**STATED EXERCISE:** Quote the listing below in its entirety, omitting every image.

**GIVEN DATA:**
__________________________________________________
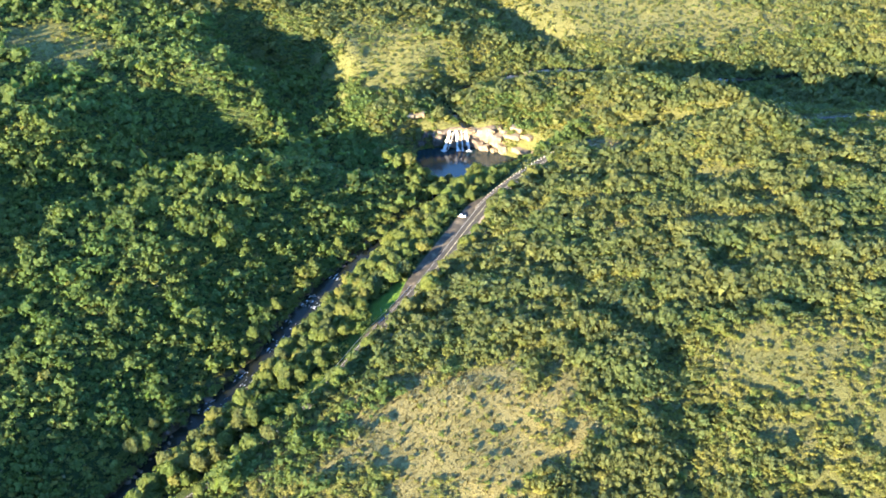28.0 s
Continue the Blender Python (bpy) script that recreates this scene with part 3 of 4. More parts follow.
keep &= ~((Y > 1060) & (rng.uniform(0, 1, len(p)) < 0.35))
roll2 = rng.uniform(0, 1, len(p))
is_lush = keep & ~low_bank & ((lush + 0.35 * clump > 0.5) & (lush > 0.3) & (roll2 < 0.75) | bank & (roll2 < 0.45))
low_scrub = patches([(-12, 545, 52, 62, 0.2, 1.0), (40, 470, 75, 45, 0.1, 0.6), (90, 505, 50, 30, 0.1, 0.5)], X, Y)
road_cut = (X > 235) & (Y > 848) & (Y < 899)
keep &= ~(road_cut & (rng.uniform(0, 1, len(p)) < 0.3))
is_tree = keep & ~is_lush & ~road_cut & (meadow < 0.45) & ~low_bank & ((dense > 0.4) & (roll2 < 0.7) | (hill < 0.3) & (roll2 < 0.62 + 0.1 * clump) | (hill > 0.3) & (roll2 < 0.11 + 0.22 * clump - 0.3 * low_scrub + 0.24 * smooth(620, 680, Y) * (1 - smooth(870, 900, Y)) + 0.35 * (1 - smooth(400, 450, Y)) + 0.3 * (clump > 0.25) * (Y > 1000)))
is_pale = keep & ~is_lush & ~is_tree & (rng.uniform(0, 1, len(p)) < 0.03 + 0.75 * patches([(34, 634, 50, 11, 0.1, 0.8), (110, 866, 30, 12, 0.5, 0.4), (120, 700, 60, 12, 0.2, 0.2), (128, 546, 20, 14, 0, 0.4)], X, Y) + 0.08 * meadow)
vale_d = along([(150, 1002, 0), (223, 990, 0), (286, 1000, 0), (333, 1010, 0), (460, 1035, 0)], X, Y)[0]
is_gallery = keep & (vale_d < 26) & (roll2 < 0.55)
is_lush, is_tree, is_pale = is_lush & ~is_gallery, is_tree & ~is_gallery, is_pale & ~is_gallery
# first term follows the shadow's edge: shade tint goes into greener leaf colour
green_zone = ((Y < 412 - 0.32 * X) | (d_road < 40 + 16 * clump) & (Y < 625 + 20 * clump) & (s_road > 0)) & (hill > 0.5)
dry_side = (hill > 0.5) & ~((Y > 905) & (Y < 1000) & (X < -30)) & ~green_zone
is_scrub = keep & ~is_gallery & ~is_lush & ~is_tree & ~is_pale
is_fresh = is_scrub & ~green_zone & (rng.uniform(0, 1, len(p)) < 0.22 + 0.15 * clump)
near = Y < 830

FORM_NEAR = [join_arrays([crown_form(k, 54, 9, 0.80, 0.25, 1), trunk_form(0.1 * (k % 3 - 1))]) for k in range(6)]
FORM_FAR = [crown_form(20 + k, 18, 5, 0.75, 0.37, 1) for k in range(5)]
FORM_LOW = [crown_form(40 + k, 30, 6, 0.70, 0.32, 1) for k in range(6)]
FORM_TUFT = [crown_form(60 + k, 10, 4, 0.6, 0.5, 0) for k in range(4)]


def sizes(n, lo, hi):
    return (lo + (hi - lo) * rng.beta(1.5, 2.8, n)) * np.where(rng.uniform(0, 1, n) < 0.08, 1.4, 1.0)


for name, label, mask, mat, lo, hi, tall in (
        ("forest_trees", "dense dark green trees covering the slope across the river", is_tree & ~dry_side, LEAF_FOREST, 2.2, 5.8, 1.0),
        ("hill_trees", "green trees in the folds of the dry hill", is_tree & dry_side, LEAF_DARK, 2.0, 4.8, 1.0),
        ("gallery_trees", "tall green trees along the upper river", is_gallery, LEAF_DARK, 3.0, 5.2, 1.25),
        ("lush_trees", "bright green leafy trees along the river banks", is_lush & ((lush < 0.4) | (Y > 600)), LEAF_LUSH, 2.0, 4.6, 1.0),
        ("vivid_trees", "vivid green leafy trees in moist hollows", is_lush & (lush >= 0.4) & (Y < 600), LEAF_VIVID, 2.4, 4.8, 1.0),
        ("green_shrubs", "green shrubs and young trees on the shaded foot of the hill", is_scrub & green_zone, LEAF_FOREST, 1.3, 3.2, 1.15),
        ("hill_shrubs", "olive green shrubs and small trees on the dry hill", is_scrub & ~green_zone & ~is_fresh, LEAF_OLIVE, 1.5, 3.5, 1.0),
        ("fresh_shrubs", "fresh green shrubs among the olive ones on the dry hill", is_fresh, LEAF_LUSH, 1.5, 3.5, 1.08),
        ("pale_shrubs", "pale flowering shrubs scattered over the dry hill", is_pale, LEAF_PALE, 1.0, 1.9, 1.0)):
    for zone, forms in ((near, FORM_LOW if "shrub" in name else FORM_NEAR), (~near, FORM_FAR)):
        q = p[mask & zone]
        if not len(q):
            continue
        rad = sizes(len(q), lo, hi) * (1 - 0.4 * patches(MEADOWS, q[:, 0], q[:, 1])) * (1.0 if zone is near else 1.12)
        tallness = tall * (1 + 0.2 * patches(DENSE, q[:, 0], q[:, 1])) if name in ("forest_trees", "hill_trees") else tall
        rad = rad * (1 + 0.25 * smooth(620, 680, q[:, 1])) if name == "hill_trees" else rad
        scrub = 1 - 0.25 * patches([(-12, 545, 60, 66, 0.2, 1.0), (50, 470, 85, 48, 0.1, 1.0)], q[:, 0], q[:, 1])
        high = ((0.55 + 0.55 * rad) * scrub if "shrub" in name else 0.9 + 0.62 * rad) * tallness
        lumps = np.clip(rough(q[:, 0], q[:, 1], 34.0, 8.0) + 0.6 * rough(q[:, 0], q[:, 1], 13.0, 9.0), -1, 1)
        rad, high = rad * (1 + 0.2 * lumps), high * (1 + (0.2 if "shrub" in name else 0.30) * lumps)
        planting(name, label, "trees" if "tree" in name else "shrubs", mat, q, rad, high * (rng.uniform(0.7, 1.4, len(q)) if name == "forest_trees" else rng.uniform(0.88, 1.12, len(q))), forms)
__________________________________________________
**REPLY TO THE TASK:**
28.0 s
Continue the Blender Python (bpy) script that recreates this scene with part 3 of 4. More parts follow.
keep &= ~((Y > 1060) & (rng.uniform(0, 1, len(p)) < 0.35))
roll2 = rng.uniform(0, 1, len(p))
is_lush = keep & ~low_bank & ((lush + 0.35 * clump > 0.5) & (lush > 0.3) & (roll2 < 0.75) | bank & (roll2 < 0.45))
low_scrub = patches([(-12, 545, 52, 62, 0.2, 1.0), (40, 470, 75, 45, 0.1, 0.6), (90, 505, 50, 30, 0.1, 0.5)], X, Y)
road_cut = (X > 235) & (Y > 848) & (Y < 899)
keep &= ~(road_cut & (rng.uniform(0, 1, len(p)) < 0.3))
is_tree = keep & ~is_lush & ~road_cut & (meadow < 0.45) & ~low_bank & ((dense > 0.4) & (roll2 < 0.7) | (hill < 0.3) & (roll2 < 0.62 + 0.1 * clump) | (hill > 0.3) & (roll2 < 0.11 + 0.22 * clump - 0.3 * low_scrub + 0.24 * smooth(620, 680, Y) * (1 - smooth(870, 900, Y)) + 0.35 * (1 - smooth(400, 450, Y)) + 0.3 * (clump > 0.25) * (Y > 1000)))
is_pale = keep & ~is_lush & ~is_tree & (rng.uniform(0, 1, len(p)) < 0.03 + 0.75 * patches([(34, 634, 50, 11, 0.1, 0.8), (110, 866, 30, 12, 0.5, 0.4), (120, 700, 60, 12, 0.2, 0.2), (128, 546, 20, 14, 0, 0.4)], X, Y) + 0.08 * meadow)
vale_d = along([(150, 1002, 0), (223, 990, 0), (286, 1000, 0), (333, 1010, 0), (460, 1035, 0)], X, Y)[0]
is_gallery = keep & (vale_d < 26) & (roll2 < 0.55)
is_lush, is_tree, is_pale = is_lush & ~is_gallery, is_tree & ~is_gallery, is_pale & ~is_gallery
# first term follows the shadow's edge: shade tint goes into greener leaf colour
green_zone = ((Y < 412 - 0.32 * X) | (d_road < 40 + 16 * clump) & (Y < 625 + 20 * clump) & (s_road > 0)) & (hill > 0.5)
dry_side = (hill > 0.5) & ~((Y > 905) & (Y < 1000) & (X < -30)) & ~green_zone
is_scrub = keep & ~is_gallery & ~is_lush & ~is_tree & ~is_pale
is_fresh = is_scrub & ~green_zone & (rng.uniform(0, 1, len(p)) < 0.22 + 0.15 * clump)
near = Y < 830

FORM_NEAR = [join_arrays([crown_form(k, 54, 9, 0.80, 0.25, 1), trunk_form(0.1 * (k % 3 - 1))]) for k in range(6)]
FORM_FAR = [crown_form(20 + k, 18, 5, 0.75, 0.37, 1) for k in range(5)]
FORM_LOW = [crown_form(40 + k, 30, 6, 0.70, 0.32, 1) for k in range(6)]
FORM_TUFT = [crown_form(60 + k, 10, 4, 0.6, 0.5, 0) for k in range(4)]


def sizes(n, lo, hi):
    return (lo + (hi - lo) * rng.beta(1.5, 2.8, n)) * np.where(rng.uniform(0, 1, n) < 0.08, 1.4, 1.0)


for name, label, mask, mat, lo, hi, tall in (
        ("forest_trees", "dense dark green trees covering the slope across the river", is_tree & ~dry_side, LEAF_FOREST, 2.2, 5.8, 1.0),
        ("hill_trees", "green trees in the folds of the dry hill", is_tree & dry_side, LEAF_DARK, 2.0, 4.8, 1.0),
        ("gallery_trees", "tall green trees along the upper river", is_gallery, LEAF_DARK, 3.0, 5.2, 1.25),
        ("lush_trees", "bright green leafy trees along the river banks", is_lush & ((lush < 0.4) | (Y > 600)), LEAF_LUSH, 2.0, 4.6, 1.0),
        ("vivid_trees", "vivid green leafy trees in moist hollows", is_lush & (lush >= 0.4) & (Y < 600), LEAF_VIVID, 2.4, 4.8, 1.0),
        ("green_shrubs", "green shrubs and young trees on the shaded foot of the hill", is_scrub & green_zone, LEAF_FOREST, 1.3, 3.2, 1.15),
        ("hill_shrubs", "olive green shrubs and small trees on the dry hill", is_scrub & ~green_zone & ~is_fresh, LEAF_OLIVE, 1.5, 3.5, 1.0),
        ("fresh_shrubs", "fresh green shrubs among the olive ones on the dry hill", is_fresh, LEAF_LUSH, 1.5, 3.5, 1.08),
        ("pale_shrubs", "pale flowering shrubs scattered over the dry hill", is_pale, LEAF_PALE, 1.0, 1.9, 1.0)):
    for zone, forms in ((near, FORM_LOW if "shrub" in name else FORM_NEAR), (~near, FORM_FAR)):
        q = p[mask & zone]
        if not len(q):
            continue
        rad = sizes(len(q), lo, hi) * (1 - 0.4 * patches(MEADOWS, q[:, 0], q[:, 1])) * (1.0 if zone is near else 1.12)
        tallness = tall * (1 + 0.2 * patches(DENSE, q[:, 0], q[:, 1])) if name in ("forest_trees", "hill_trees") else tall
        rad = rad * (1 + 0.25 * smooth(620, 680, q[:, 1])) if name == "hill_trees" else rad
        scrub = 1 - 0.25 * patches([(-12, 545, 60, 66, 0.2, 1.0), (50, 470, 85, 48, 0.1, 1.0)], q[:, 0], q[:, 1])
        high = ((0.55 + 0.55 * rad) * scrub if "shrub" in name else 0.9 + 0.62 * rad) * tallness
        lumps = np.clip(rough(q[:, 0], q[:, 1], 34.0, 8.0) + 0.6 * rough(q[:, 0], q[:, 1], 13.0, 9.0), -1, 1)
        rad, high = rad * (1 + 0.2 * lumps), high * (1 + (0.2 if "shrub" in name else 0.30) * lumps)
        planting(name, label, "trees" if "tree" in name else "shrubs", mat, q, rad, high * (rng.uniform(0.7, 1.4, len(q)) if name == "forest_trees" else rng.uniform(0.88, 1.12, len(q))), forms)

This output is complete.